Saudi Arabia, the Middle East’s largest state and the fifth-largest country in Asia, is home to an estimated 10 million expats…100,000 of which are from the Western world. Despite this large number of foreigners in the country, the Saudi government has taken action this year to reduce its dependency on the expat labor force. With the controversial “Expat Tax” proclaimed in July of 2017, and the recent downgrade of foreign work visas from two years to one year, Saudi Arabia is attempting to strengthen the country’s economy, develop public sectors, and increase tourism…at the expense of foreign nationals who want to live and work in the country long-term. These actions fall under a governmental program detailed by Crown Prince Mohammad bin Salman, called the Saudi Vision 2030.
Work Visa Changes
Two weeks ago, Dr. Ali Al-Ghafis, Minister of Labor and Social Development, announced that expats working in the private sector of the country will have the validity of their work visas reduced from two years to one. Dr. Al-Ghafis said the new rule was “deemed necessary for improving the efficiency of the employment market.”
Ultimately, these work visa changes are just the newest development in Saudi Arabia’s plan to reduce its use of foreign labor, specifically middle-to-lower-income workers who aren’t involved in major investments or business formation.
While this new bill seems like a blow to expats in Saudi Arabia, there is a silver lining. Now, children born to Saudi mothers and foreign fathers (citizenship is not passed from mother to child) qualify for employment in sectors reserved previously for Saudi citizens. Similarly, a proposed bill has passed the first round of deliberation to allow citizenship to be granted to children of a Saudi mother and foreign father.
In July of 2017, Saudi Arabia announced it would begin levying fees on all expat dependents. The tax is extended to foreign residents of all religious, racial, and geographical backgrounds without exception. The tax went into effect immediately, with the 2017 rates starting at 100 SAR per month ($27 USD), per dependent.
While this rate doesn’t seem that expensive on the surface, they are progressive, increasing significantly every year. In 2018, for example, the tax will be 200 SAR per month, per dependent. This equates to nearly $600 USD per year for each dependent of an expat living abroad in Saudi Arabia. For those with large families and generational roots in the country, the result could be devastating, displacing many and breaking up homes.

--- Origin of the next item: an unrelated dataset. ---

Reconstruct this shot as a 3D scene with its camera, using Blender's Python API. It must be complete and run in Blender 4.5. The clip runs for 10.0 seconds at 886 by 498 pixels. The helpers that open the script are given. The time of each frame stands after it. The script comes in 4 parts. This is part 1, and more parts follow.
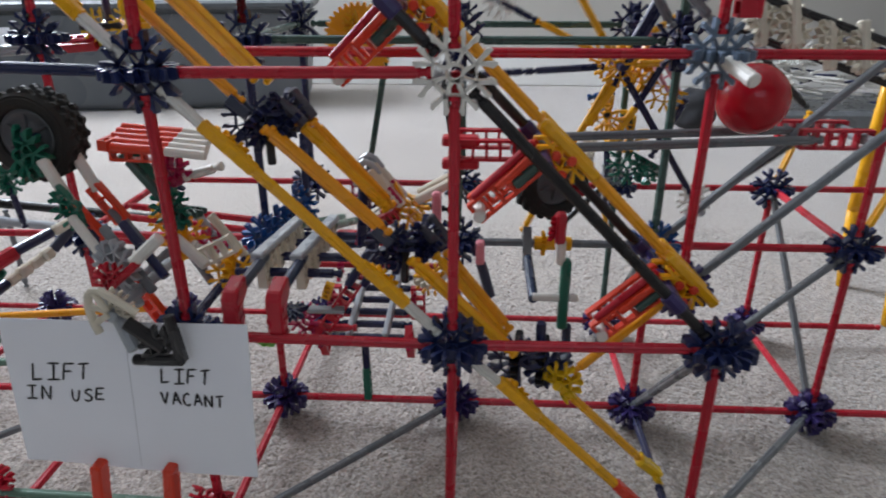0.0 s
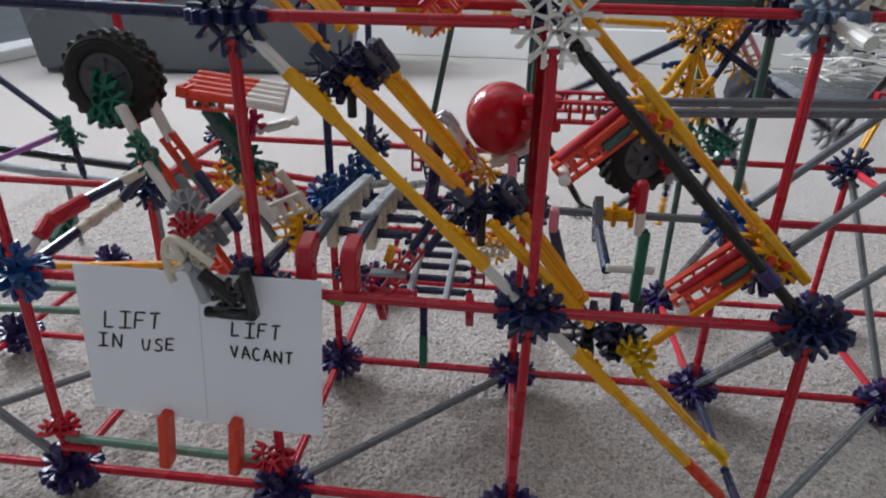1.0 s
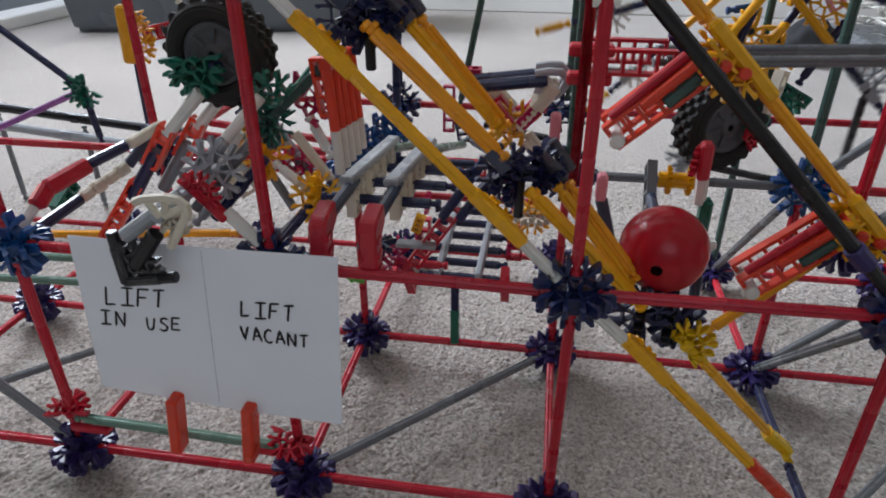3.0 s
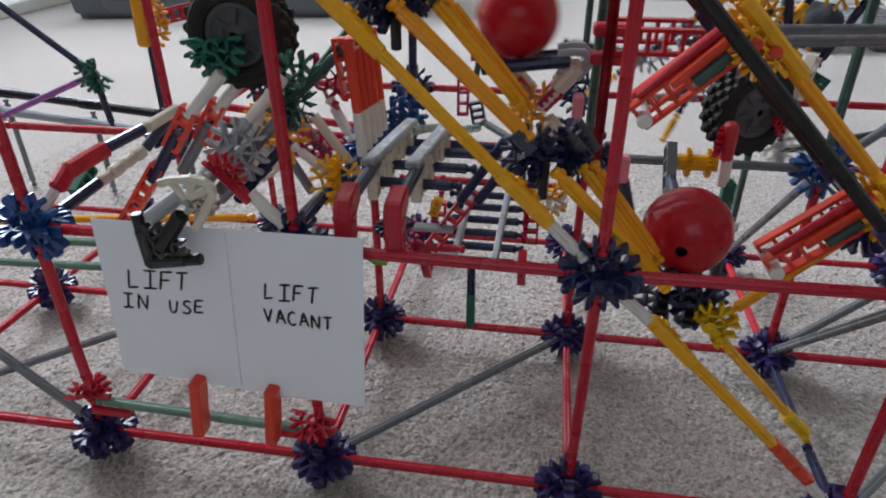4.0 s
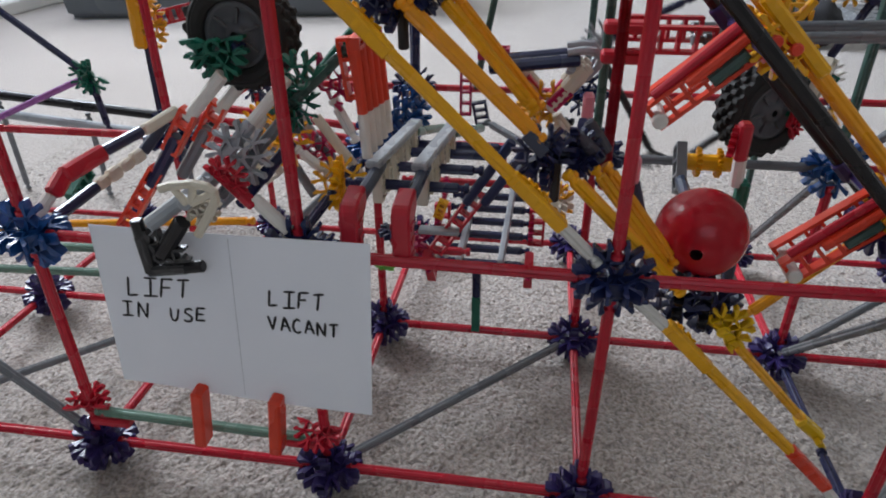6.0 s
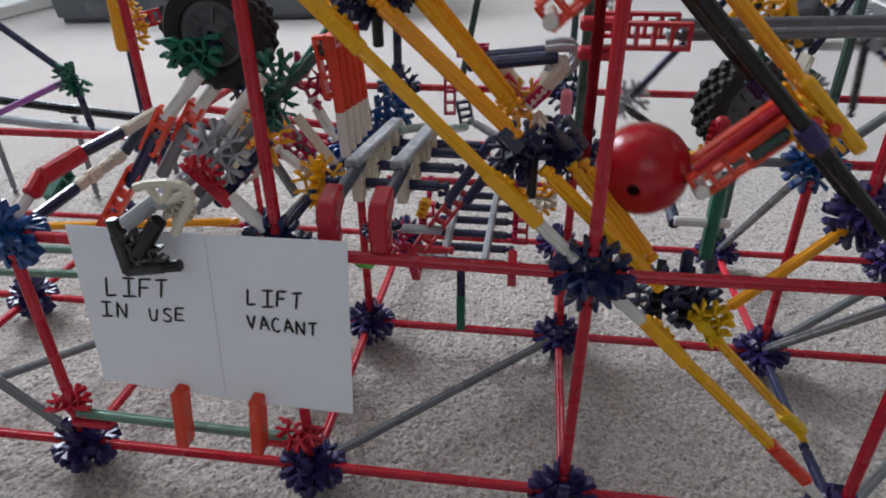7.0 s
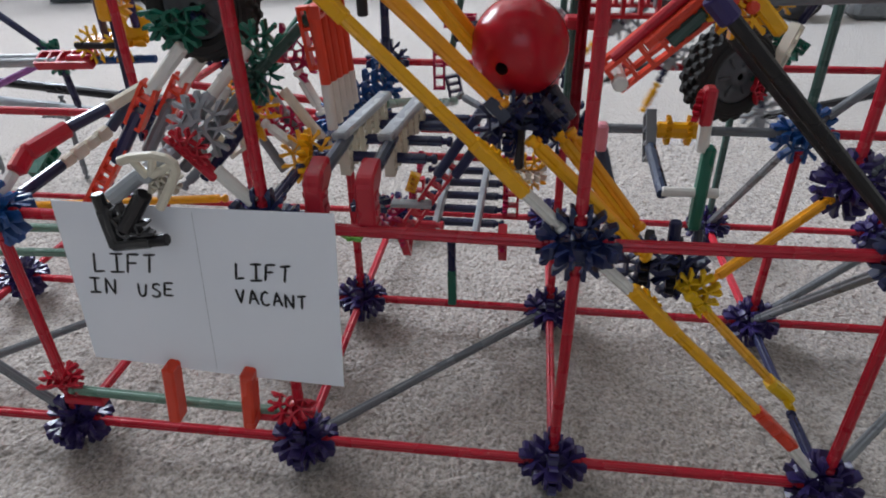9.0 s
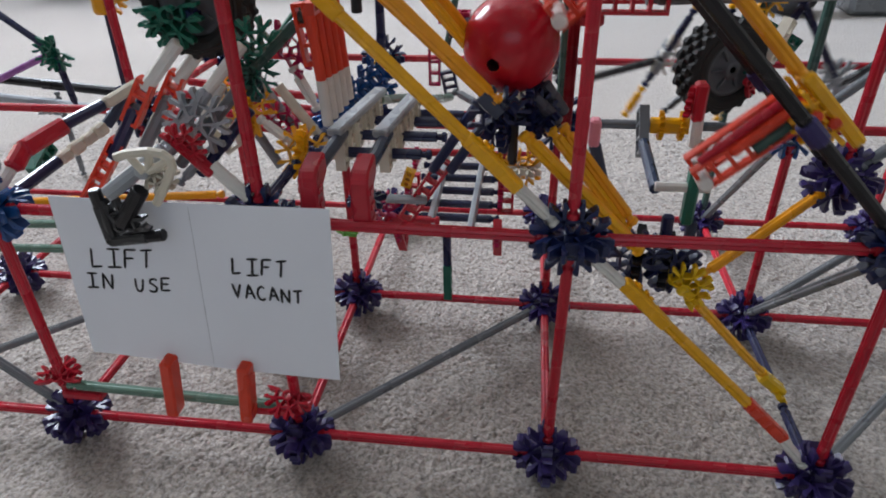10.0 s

It’s not just individuals who are affected, the tax also extends to businesses that employ foreign workers. If a local company employs more foreigners than Saudi nationals, the company will need to pay 400 SAR per month for each expat employee. If the company employs more Saudi citizens than foreigners, the tax is 300 SAR per foreign employee. This could result in tens of thousands of dollars in new taxes for a single company. The Saudi government estimates that these new changes will bring in around 24 billion SAR ($6 billion USD) in 2018 alone.
Note: Various social media outlets had reported recently that Saudi Arabia was postponing the expat tax and incorporating changes. However, the Saudi Ministry of Finance denied this, saying, “[The] expatriate dependent fee will remain as was announced earlier. No amendments have been introduced.”
Saudi Vision 2030
The goal of the Saudi Vision 2030 project is to reduce the country’s dependence on oil, boost the economy, fight the rising unemployment rate of Saudi nationals, increase the role of Saudi women in the workplace, and strengthen the healthcare, education, and tourism sectors.
While many of these changes may indeed prove beneficial to Saudi citizens, many on the outside are viewing this as an assault on the expat communities. Saudi Arabia will terminate all government and ministries contracts held by foreign residents and add significant citizens-only restrictions for mid-level employment.
Despite the outrage from the expat community, not all aspects of the Vision 2030 project are detrimental to foreigners. In fact, the Saudi government is looking to increase the tourism to the country, in an effort to compete with neighbor Dubai, of the UAE, which has become an international expat and tourist hotspot in recent years.
In the past, it was somewhat difficult for foreigners (particularly Westerners) to obtain visa rights to travel to Saudi Arabia for anything other than business, religious pilgrimage, or family visits. The government now plans to introduce tourist visas for those traveling in groups with approved tour companies. It is also said that the country will relax its stance on certain women’s rights (driving, watching sporting events) and may even reduce the penalties for alcohol consumption or even allow it in certain locations.